Het hof overweegt als volgt.
Het hof neemt tot uitgangspunt dat voor schorsing van de werking van de beschikking slechts plaats is, indien voortgezette tenuitvoerlegging misbruik van executiebevoegdheid oplevert. Een dergelijk misbruik zou in het onderhavige geval aan de orde zijn indien de man, mede gelet op de – voor hem kenbare – belangen van de vrouw die door de tenuitvoerlegging zullen worden geschaad, geen in redelijkheid te respecteren belang heeft bij het gebruikmaken van zijn bevoegdheid om in afwachting van de uitkomst van het hoger beroep tot tenuitvoerlegging over te gaan. Hiervan kan met name sprake zijn indien de beschikking klaarblijkelijk op een juridische of feitelijke misslag berust, of indien na de beschikking voorgevallen of aan het licht gekomen feiten of omstandigheden meebrengen dat door executie van de beschikking klaarblijkelijk een noodtoestand zal ontstaan voor de vrouw. Daarbij behoort de kans van slagen van het aangewende rechtsmiddel in de regel buiten beschouwing te blijven.

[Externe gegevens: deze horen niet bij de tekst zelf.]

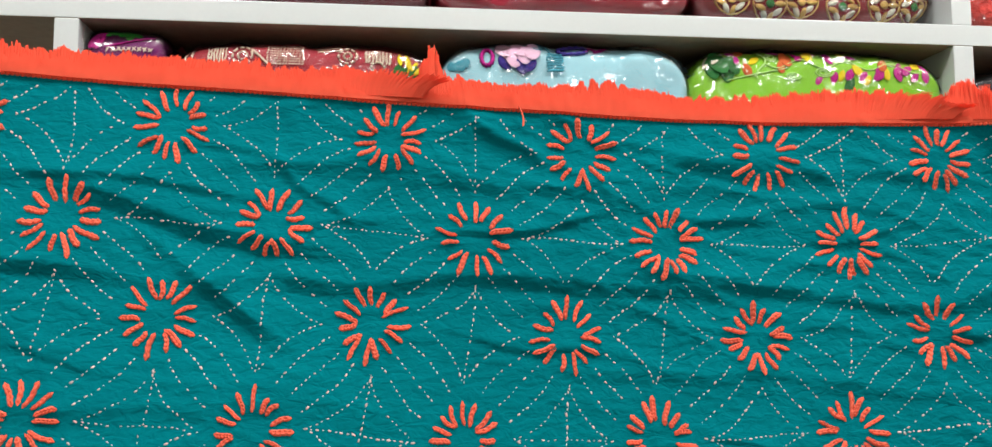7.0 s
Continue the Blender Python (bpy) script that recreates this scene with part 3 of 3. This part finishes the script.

Het is duidelijk dat de vrouw het niet eens is met de beslissing van de rechtbank. Niet gebleken is echter dat deze beslissing op een evidente feitelijke of juridische misslag berust. In het onderhavige geval heeft de rechtbank in de bestreden beschikking overwogen dat niet is komen vast te staan dat tussen partijen [in] 2010 een rechtsgeldig huwelijk naar het islamitische personen- en familierecht van Jordanië tot stand is gekomen. De rechtbank heeft vervolgens het verzoek van de man om een verklaring voor recht dat partijen nimmer gehuwd zijn geweest, tegen welk verzoek de vrouw geen verweer had gevoerd, toegewezen. Deze beslissing van de rechtbank is niet aan te merken als een feitelijke of juridische misslag. Voor zover de vrouw stelt dat sprake is van een misslag omdat de rechtbank voor recht heeft verklaard dat partijen nimmer gehuwd zijn geweest hoewel de man ooit gehuwd is geweest (met een ander dan de vrouw zo begrijpt het hof), overweegt het hof dat voldoende duidelijk uit de uitspraak valt af te leiden dat de rechtbank heeft bedoeld te zeggen dat deze partijen nimmer met elkaar gehuwd zijn geweest. De rechtbank heeft voorts de vrouw in de proceskosten veroordeeld, waaronder de kosten van de door de man ingeschakelde deskundige. De vrouw heeft op geen enkele wijze onderbouwd waarom dit een misslag zou zijn. Datzelfde geldt voor de stelling dat aan haar zijde door de executie van de proceskosten een noodtoestand is ontstaan, dan wel zal ontstaan. Ook overigens is niet gebleken dat de man geen in redelijkheid te respecteren belang heeft bij tenuitvoerlegging van de bestreden beschikking. Het belang bij de betaling van een geldsom is in beginsel gegeven. Het voorgaande leidt ertoe dat het hof het schorsingsverzoek van de vrouw zal afwijzen.
5.4.
Het hof ziet onvoldoende aanleiding de vrouw in de kosten van deze schorsingsprocedure te veroordelen, dan wel de beslissing over deze kosten aan te houden totdat in de hoofdzaak is beslist, zoals door de man is verzocht. Het hof zal de kosten, gelet op de aard van de procedure, compenseren in die zin dat iedere partij de eigen kosten draagt.
5.5.
Dit leidt tot de volgende beslissing.

6.De beslissing

Het hof:
wijst het schorsingsverzoek af;
bepaalt dat iedere partij de eigen kosten draagt.
Deze beschikking is gegeven door mr. A.R. Sturhoofd, mr. J.M.C. Louwinger-Rijk en mr. J.A. van Keulen, in tegenwoordigheid van mr. E.E. Kraan als griffier en is op 13 november 2018 in het openbaar uitgesproken door de voorzitter.